If you caught "The Hunger Games" trailer yesterday, you no doubt noted the presence of some major, A-list acting talent. Jennifer Lawrence, Josh Hutcherson, Liam Hemsworth, Elizabeth Banks, Woody Harrelson—the list goes on and on! But in the wake of all the big-name buzz, there's one surprise subject that everyone is talking about—a rising star, previously unknown, who just 24 hours after the release of "The Hunger Games" trailer has gotten his own Facebook fan page and become the subject of several new internet memes.
We are, of course, referring to Seneca Crane's beard.
Close-cropped and geometric, the beard sported by Seneca Crane (played by Wes Bentley) is the hot topic on everyone's radar. And today, Hollywood Crush has an EXCLUSIVE interview with the most sought-after new personality in showbiz...
No, not Wes Bentley. The beard.
Please join us in welcoming Bearderson McBeard.
Hollywood Crush: Thanks for joining us, Mr. McBeard.
B McB: Please, my father is Mr. Beard. Call me Beardie.
Okay then, Beardie it is. So tell us, Beardie, what sort of roles have you played before now? And how did you land such a pivotal part in one of the most hotly anticipated films of 2012?
I've done a few small films before, mostly playing evil beards—I get called to audition pretty much any time they're casting a beard for, say, the Devil. But I'll tell you, when it came to "The Hunger Games," I didn't think I had a chance. They had an open call for unusual facial hair, and I was in the audition room between a Salvador Dali mustache, a Fu Manchu goatee and this just, like, epic neckbeard. It was really intimidating. But after I read for the part, it was like the whole vibe in the room changed. I had this amazing feeling that I was exactly where I was supposed to be.
So when you say that you read for the part...
Oh, right. I mean, I didn't actually have to read, you know. I'm a beard. I just attached myself to Wes Bentley's face while he read the part and tried to hold it together.
Speaking of Wes Bentley, what's it been like to work with him?
I've always admired Wes as an actor, so of course I was thrilled to learn I'd be working alongside him. And Wes, I mean, he's done a lot of movies, but he's never actually worked with facial hair before, so it was a new thing for both of us.
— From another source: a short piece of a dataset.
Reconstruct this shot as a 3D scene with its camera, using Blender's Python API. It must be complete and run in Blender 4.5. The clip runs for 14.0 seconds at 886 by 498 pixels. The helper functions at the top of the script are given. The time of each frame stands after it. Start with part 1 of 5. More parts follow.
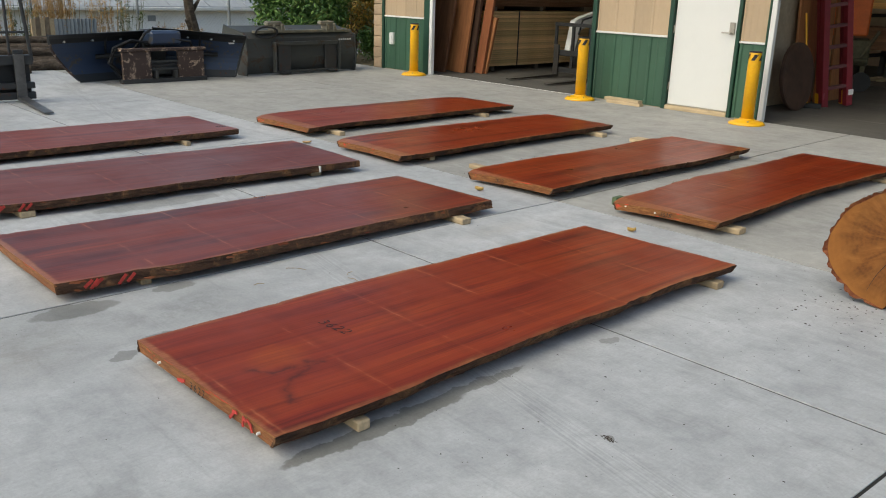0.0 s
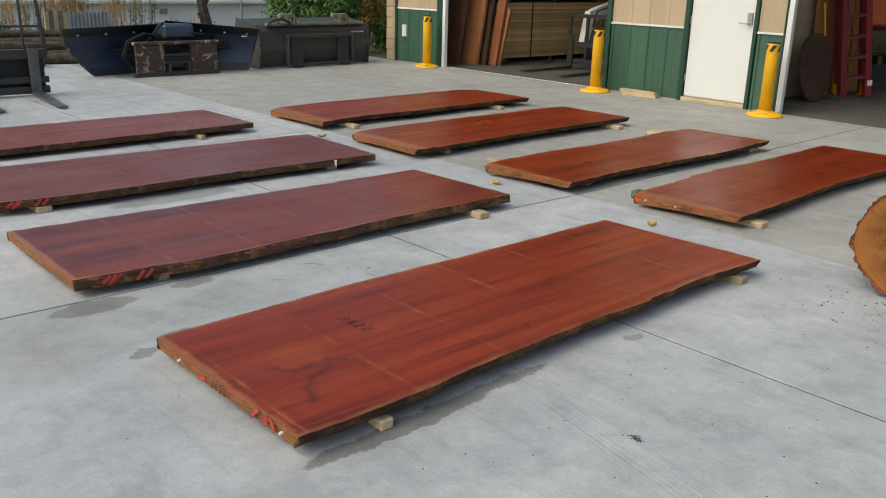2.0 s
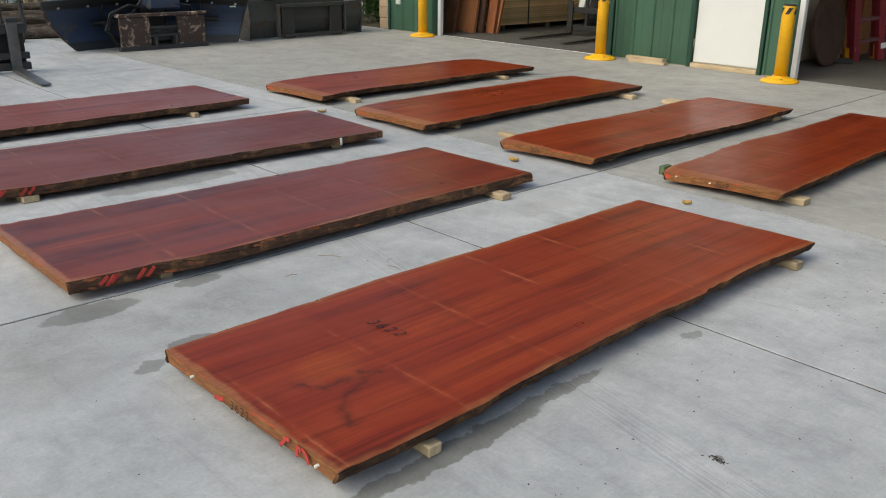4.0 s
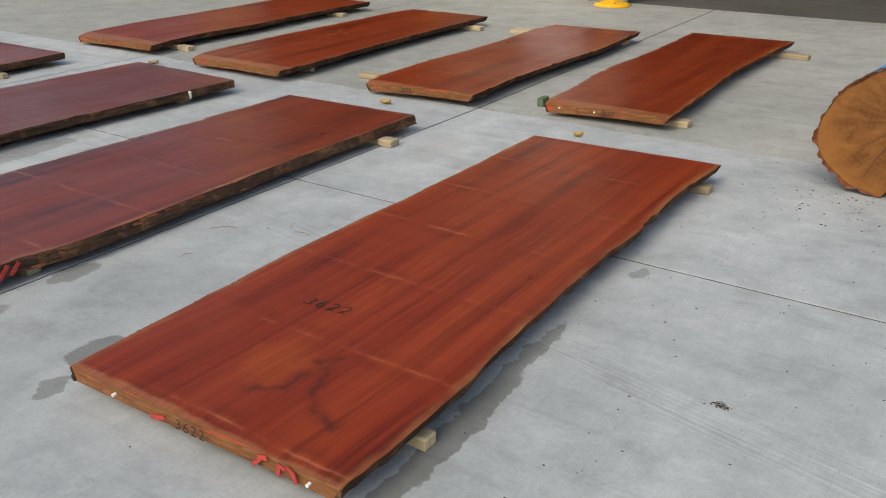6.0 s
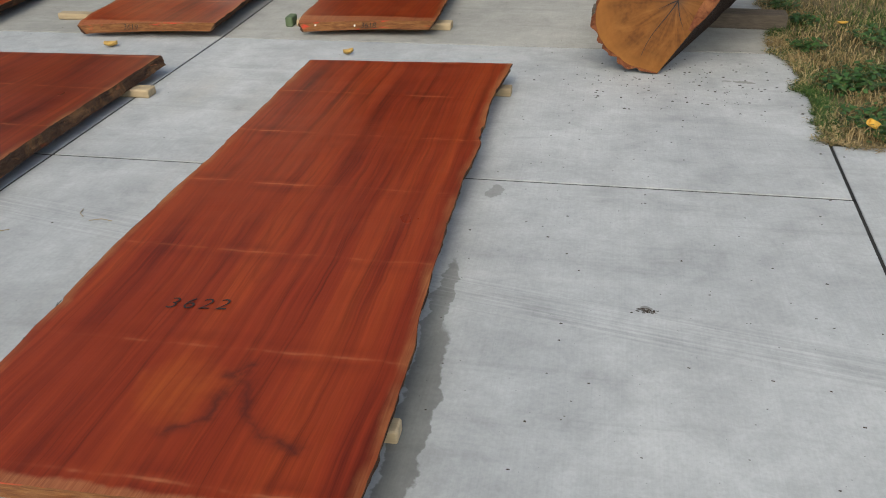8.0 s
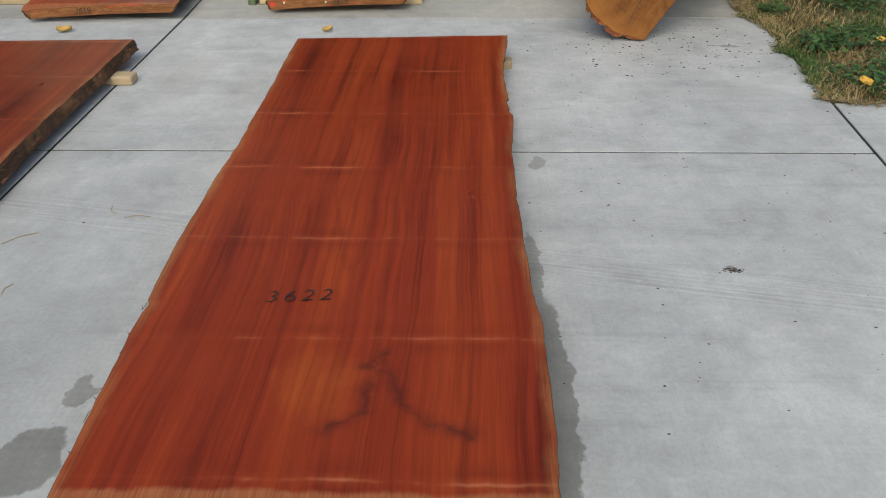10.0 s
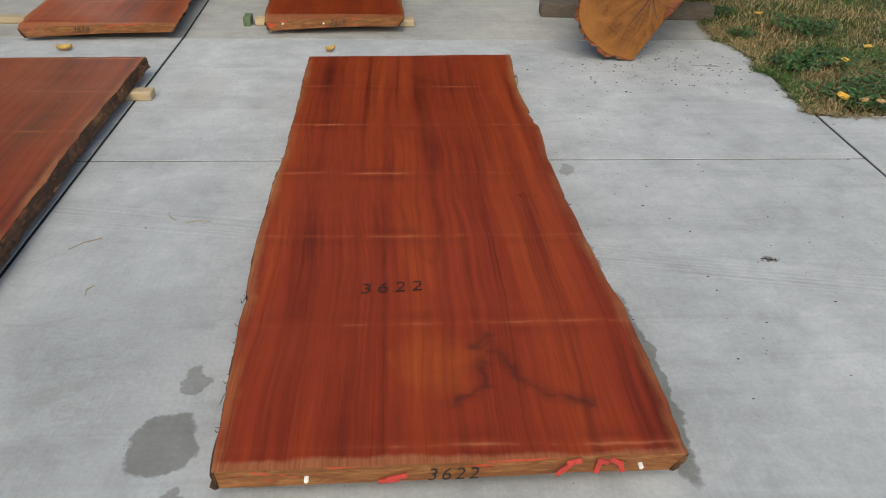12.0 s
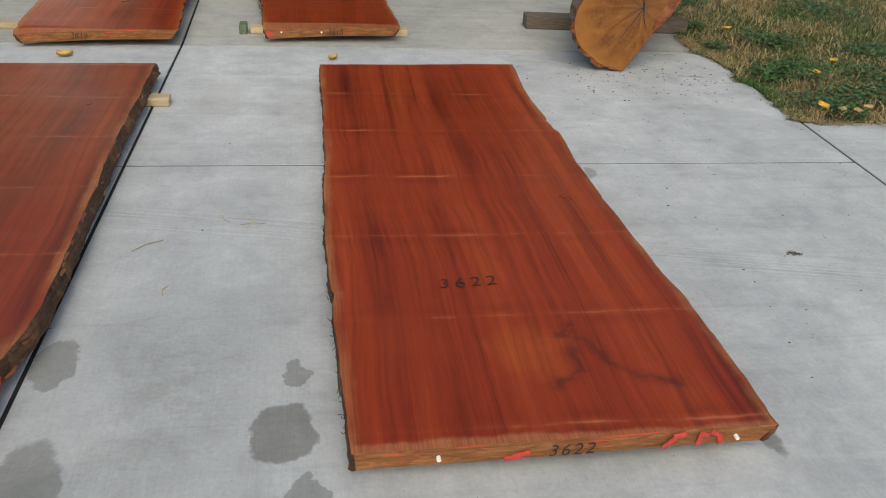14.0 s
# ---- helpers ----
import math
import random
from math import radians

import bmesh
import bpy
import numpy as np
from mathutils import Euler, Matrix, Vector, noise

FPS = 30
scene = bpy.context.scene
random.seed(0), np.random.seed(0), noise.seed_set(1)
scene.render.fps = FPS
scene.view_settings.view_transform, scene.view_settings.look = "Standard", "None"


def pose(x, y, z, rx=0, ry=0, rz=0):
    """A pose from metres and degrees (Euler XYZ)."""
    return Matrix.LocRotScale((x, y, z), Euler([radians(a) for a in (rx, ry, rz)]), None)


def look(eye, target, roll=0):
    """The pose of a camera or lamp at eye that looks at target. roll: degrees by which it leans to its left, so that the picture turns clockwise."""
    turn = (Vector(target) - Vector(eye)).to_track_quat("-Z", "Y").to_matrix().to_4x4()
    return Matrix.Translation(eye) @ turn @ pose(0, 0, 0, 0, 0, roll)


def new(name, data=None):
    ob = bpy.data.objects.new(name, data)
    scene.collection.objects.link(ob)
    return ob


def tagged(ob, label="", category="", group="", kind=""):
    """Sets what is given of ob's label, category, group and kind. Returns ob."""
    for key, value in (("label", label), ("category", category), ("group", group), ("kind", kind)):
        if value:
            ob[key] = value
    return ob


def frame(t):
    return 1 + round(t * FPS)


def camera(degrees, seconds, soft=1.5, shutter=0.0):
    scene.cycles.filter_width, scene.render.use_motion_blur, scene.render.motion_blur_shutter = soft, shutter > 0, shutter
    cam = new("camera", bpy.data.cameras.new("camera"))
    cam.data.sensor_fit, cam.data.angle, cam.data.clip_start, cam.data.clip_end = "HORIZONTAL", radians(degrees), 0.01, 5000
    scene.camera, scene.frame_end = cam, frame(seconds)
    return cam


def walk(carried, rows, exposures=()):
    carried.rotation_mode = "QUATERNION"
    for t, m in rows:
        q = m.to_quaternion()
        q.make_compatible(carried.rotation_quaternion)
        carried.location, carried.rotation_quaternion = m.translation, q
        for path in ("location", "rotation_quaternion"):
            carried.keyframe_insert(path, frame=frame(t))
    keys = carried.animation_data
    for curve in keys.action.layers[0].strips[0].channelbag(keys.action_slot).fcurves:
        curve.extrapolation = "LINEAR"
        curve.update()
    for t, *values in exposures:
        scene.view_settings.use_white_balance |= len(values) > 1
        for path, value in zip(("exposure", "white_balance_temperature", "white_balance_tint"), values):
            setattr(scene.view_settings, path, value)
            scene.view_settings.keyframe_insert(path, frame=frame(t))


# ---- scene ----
cam = camera(55.0, 14.0, soft=1.05)
PATH = [
    (0, (0.672, 1.819, 1.589), (-0.729, 3.117, 0.996), 1.8),
    (0.5, (0.677, 1.814, 1.59), (-0.736, 3.098, 0.995), 1.7),
    (1, (0.687, 1.812, 1.59), (-0.729, 3.092, 0.993), 1.7),
    (1.5, (0.69, 1.813, 1.586), (-0.727, 3.089, 0.984), 1.6),
    (2, (0.599, 1.82, 1.587), (-0.815, 3.096, 0.976), 1.5),
    (4.5, (0.014, 1.958, 1.548), (-1.328, 3.263, 0.844), 0.5),
    (5, (-0.142, 1.883, 1.55), (-1.315, 3.337, 0.836), 0.5),
    (5.5, (-0.275, 1.857, 1.527), (-1.359, 3.368, 0.792), 0.9),
    (6, (-0.442, 1.908, 1.488), (-1.463, 3.428, 0.682), -0.1),
    (6.5, (-0.599, 1.954, 1.48), (-1.392, 3.573, 0.615), -0.2),
    (7, (-0.812, 1.959, 1.486), (-1.35, 3.637, 0.541), -0.1),
    (7.5, (-0.981, 1.961, 1.484), (-1.381, 3.648, 0.487), -1.3),
    (7.7, (-1.046, 1.977, 1.48), (-1.422, 3.67, 0.482), -1.5),
    (9.8, (-1.708, 1.94, 1.469), (-1.793, 3.638, 0.416), -0.7),
    (10, (-1.779, 1.936, 1.47), (-1.844, 3.635, 0.417), -0.7),
    (10.5, (-1.92, 1.884, 1.484), (-1.938, 3.591, 0.443), -0.7),
    (11, (-2.052, 1.797, 1.485), (-2.018, 3.512, 0.456), -0.2),
    (11.5, (-2.157, 1.731, 1.48), (-2.077, 3.463, 0.483), 1.0),
    (12, (-2.267, 1.741, 1.456), (-2.139, 3.474, 0.467), 1.5),
    (12.5, (-2.393, 1.732, 1.48), (-2.219, 3.467, 0.501), 2.3),
    (13, (-2.538, 1.693, 1.478), (-2.31, 3.424, 0.501), 2.3),
    (13.5, (-2.643, 1.657, 1.482), (-2.363, 3.385, 0.515), 2.8),
    (14, (-2.743, 1.647, 1.468), (-2.435, 3.374, 0.508), 3.7),
]
walk(cam, [(t, look(eye, target, roll)) for t, eye, target, roll in PATH])
scene.view_settings.exposure = 0.42
scene.view_settings.use_white_balance = True
scene.view_settings.white_balance_temperature = 6650
scene.view_settings.white_balance_tint = 1

# ---- light ----
world = bpy.data.worlds.new("world")
scene.world = world
world.use_nodes = True
sky_nodes = world.node_tree
sky = sky_nodes.nodes.new("ShaderNodeTexSky")
sky.sky_type = "NISHITA"
sky.sun_disc = False
sky.sun_elevation = radians(47)
sky.sun_rotation = radians(188)
sky.dust_density = 4.0
sky.air_density = 1.0
sky.ozone_density = 1.0
sky_nodes.links.new(sky.outputs[0], sky_nodes.nodes["Background"].inputs[0])
sky_nodes.nodes["Background"].inputs[1].default_value = 0.14

sun_data = bpy.data.lights.new("sun", "SUN")
sun_data.energy = 0.65
sun_data.angle = radians(50)
sun_data.color = (1.0, 0.94, 0.86)
sun = new("sun", sun_data)
sun.matrix_world = look((-3.3, -23.0, 25.0), (0, 0, 0))


# ---- node helpers ----
class Mat:
    """A small builder of node materials."""

    def __init__(self, name, rough=0.6, metal=0.0, spec=0.5):
        self.m = bpy.data.materials.new(name)
        self.m.use_nodes = True
        self.t = self.m.node_tree
        self.b = self.t.nodes["Principled BSDF"]
        self.b.inputs["Roughness"].default_value = rough
        self.b.inputs["Metallic"].default_value = metal
        self.b.inputs["Specular IOR Level"].default_value = spec

    def n(self, kind, **kw):
        nd = self.t.nodes.new(kind)
        for k, v in kw.items():
            setattr(nd, k, v)
        return nd

    def put(self, sock, v):
        if isinstance(v, bpy.types.NodeSocket):
            self.t.links.new(v, sock)
        elif v is not None:
            if isinstance(v, tuple) and len(v) == 3 and sock.type == "RGBA":
                v = (*v, 1.0)
            sock.default_value = v

    def coords(self, kind="Object", scale=(1, 1, 1), loc=(0, 0, 0)):
        if kind == "Position":
            src = self.n("ShaderNodeNewGeometry").outputs["Position"]
        else:
            src = self.n("ShaderNodeTexCoord").outputs[kind]
        mp = self.n("ShaderNodeMapping")
        self.put(mp.inputs["Vector"], src)
        mp.inputs["Scale"].default_value = scale
        mp.inputs["Location"].default_value = loc
        return mp.outputs[0]

    def vadd(self, a, b, op="ADD"):
        nd = self.n("ShaderNodeVectorMath", operation=op)
        self.put(nd.inputs[0], a)
        self.put(nd.inputs[1], b)
        return nd.outputs[0]

    def vscale(self, a, s):
        nd = self.n("ShaderNodeVectorMath", operation="SCALE")
        self.put(nd.inputs[0], a)
        nd.inputs["Scale"].default_value = s
        return nd.outputs[0]

    def noise(self, vec, scale=5.0, detail=4.0, rough=0.55, dist=0.0, color=False):
        nd = self.n("ShaderNodeTexNoise")
        self.put(nd.inputs["Vector"], vec)
        nd.inputs["Scale"].default_value = scale
        nd.inputs["Detail"].default_value = detail
        nd.inputs["Roughness"].default_value = rough
        nd.inputs["Distortion"].default_value = dist
        return nd.outputs["Color" if color else "Fac"]

    def voronoi(self, vec, scale=5.0, feature="F1", out="Distance"):
        nd = self.n("ShaderNodeTexVoronoi", feature=feature)
        self.put(nd.inputs["Vector"], vec)
        nd.inputs["Scale"].default_value = scale
        return nd.outputs[out]

    def math(self, op, a, b=None, c=None, clamp=False):
        nd = self.n("ShaderNodeMath", operation=op, use_clamp=clamp)
        for s, v in zip(nd.inputs, (a, b, c)):
            self.put(s, v)
        return nd.outputs[0]

    def ramp(self, fac, stops):
        nd = self.n("ShaderNodeValToRGB")
        self.put(nd.inputs[0], fac)
        el = nd.color_ramp.elements
        while len(el) < len(stops):
            el.new(0.5)
        for e, (p, c) in zip(el, stops):
            e.position = p
            e.color = (*c, 1.0) if isinstance(c, tuple) else (c, c, c, 1.0)
        return nd.outputs[0]

    def mix(self, fac, a, b, mode="MIX"):
        nd = self.n("ShaderNodeMix", data_type="RGBA", blend_type=mode)
        self.put(nd.inputs[0], fac)
        self.put(nd.inputs[6], a)
        self.put(nd.inputs[7], b)
        return nd.outputs[2]

    def rnd(self):
        return self.n("ShaderNodeObjectInfo").outputs["Random"]

    def island(self):
        return self.n("ShaderNodeNewGeometry").outputs["Random Per Island"]

    def xyz(self, vec):
        nd = self.n("ShaderNodeSeparateXYZ")
        self.put(nd.inputs[0], vec)
        return nd.outputs

    def bump(self, h, strength=0.3, dist=0.01):
        nd = self.n("ShaderNodeBump")
        self.put(nd.inputs["Height"], h)
        nd.inputs["Strength"].default_value = strength
        nd.inputs["Distance"].default_value = dist
        self.t.links.new(nd.outputs[0], self.b.inputs["Normal"])

    def base(self, c):
        self.put(self.b.inputs["Base Color"], c)

    def rough(self, r):
        self.put(self.b.inputs["Roughness"], r)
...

I admit, it was a little awkward at first—I mean, it's the first day of filming, I've just met the guy, and I have to just plaster myself all over his face—but we got comfortable pretty fast. By the time we were done shooting, he was touching and twirling me so easily that it was like I was actually his beard.
What are your worst fears?
I'm not afraid of much, but I do have a recurring nightmare involving the Schick Quattro.
What advice do you have for any other beards who are hoping to make it in showbiz?
Just keep dreaming, man. And don't be afraid to be yourself! I mean, look at me: I'm a weirdly-shaped, pointy, chin-to-sideburn freakfest, and now I'm on the big screen in a blockbuster flick. If I can make it, anyone can!
And now that you've gotten your big break, what are you hoping to do next?
Let's just say that I can totally see myself on the face of a James Bond villain.